## [EXERCISE]
Reproduce all the lines below exactly and omit the images.

## [SOURCE EXCERPT]
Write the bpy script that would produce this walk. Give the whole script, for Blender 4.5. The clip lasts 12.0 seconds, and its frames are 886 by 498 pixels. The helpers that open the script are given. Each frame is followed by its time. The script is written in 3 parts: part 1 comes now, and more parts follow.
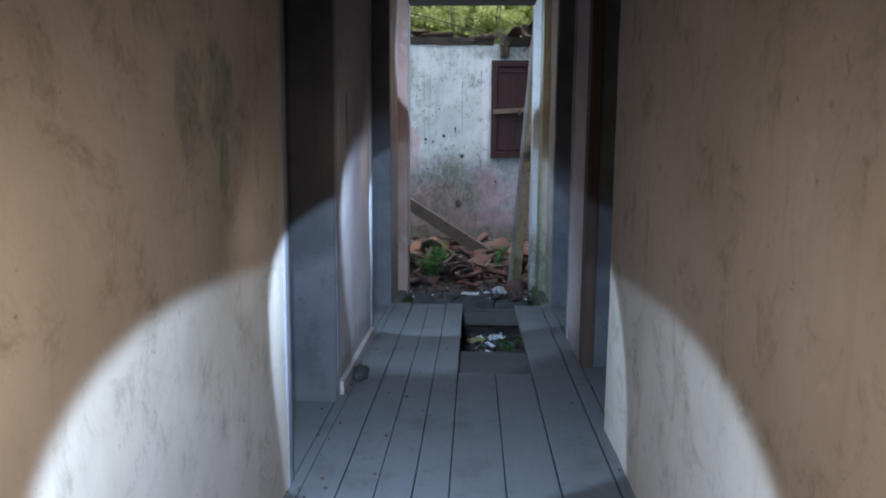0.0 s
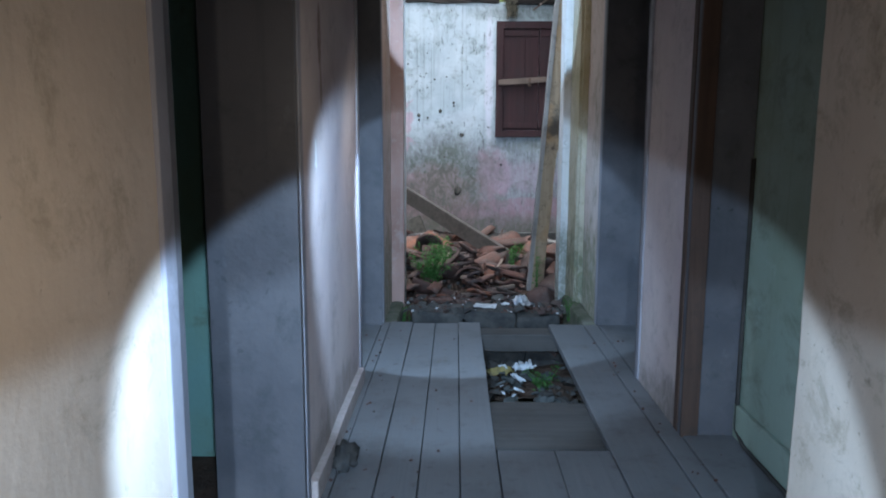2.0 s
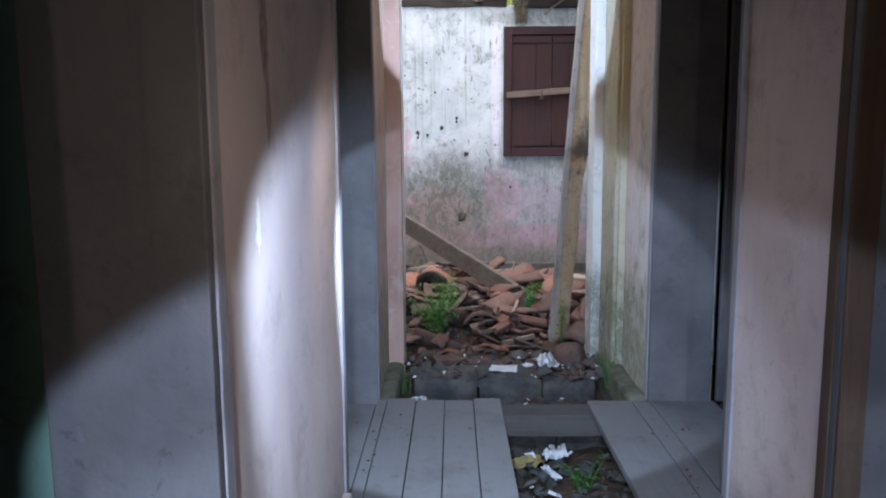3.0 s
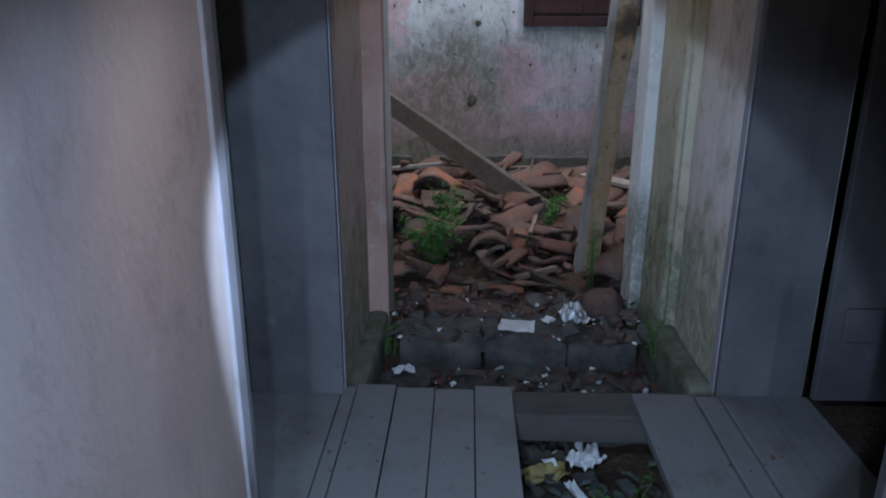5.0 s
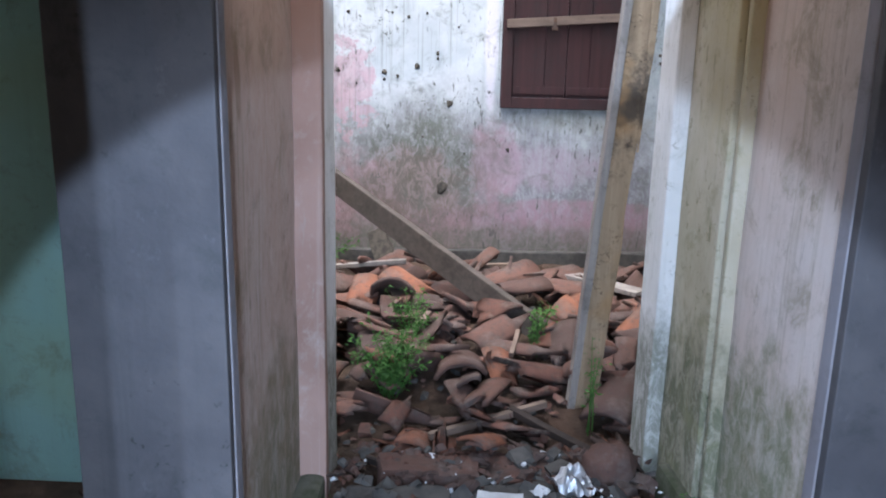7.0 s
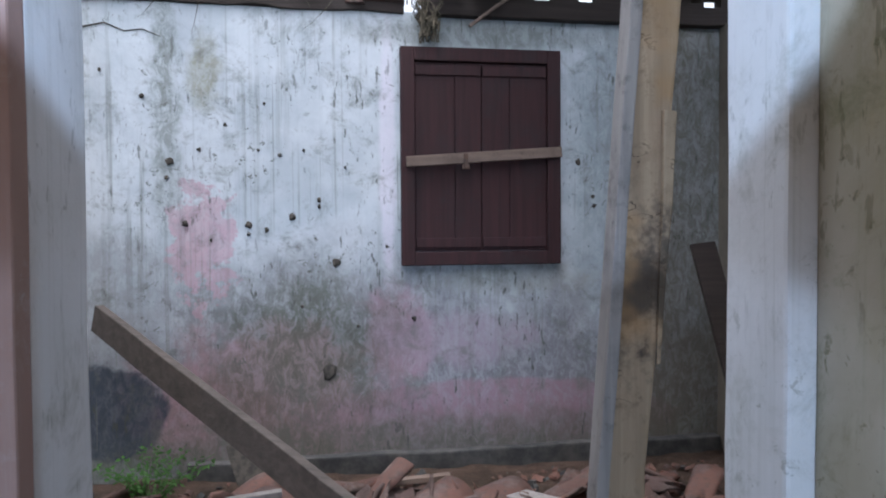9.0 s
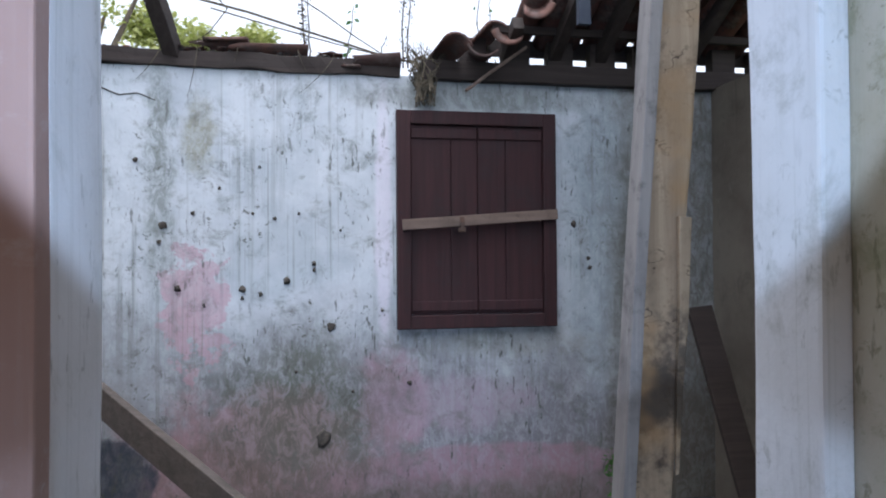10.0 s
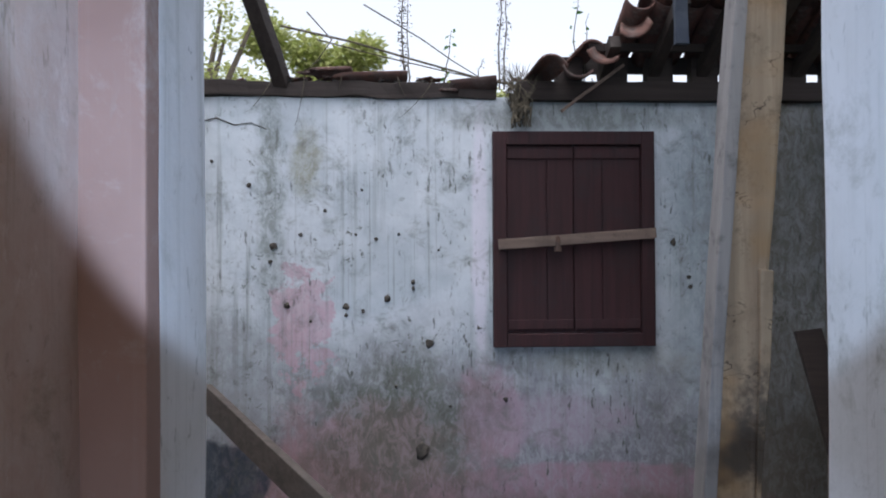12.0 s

## [RIGHT ANSWER]
Write the bpy script that would produce this walk. Give the whole script, for Blender 4.5. The clip lasts 12.0 seconds, and its frames are 886 by 498 pixels. The helpers that open the script are given. Each frame is followed by its time. The script is written in 3 parts: part 1 comes now, and more parts follow.
0.0 s
2.0 s
3.0 s
5.0 s
7.0 s
9.0 s
10.0 s
12.0 s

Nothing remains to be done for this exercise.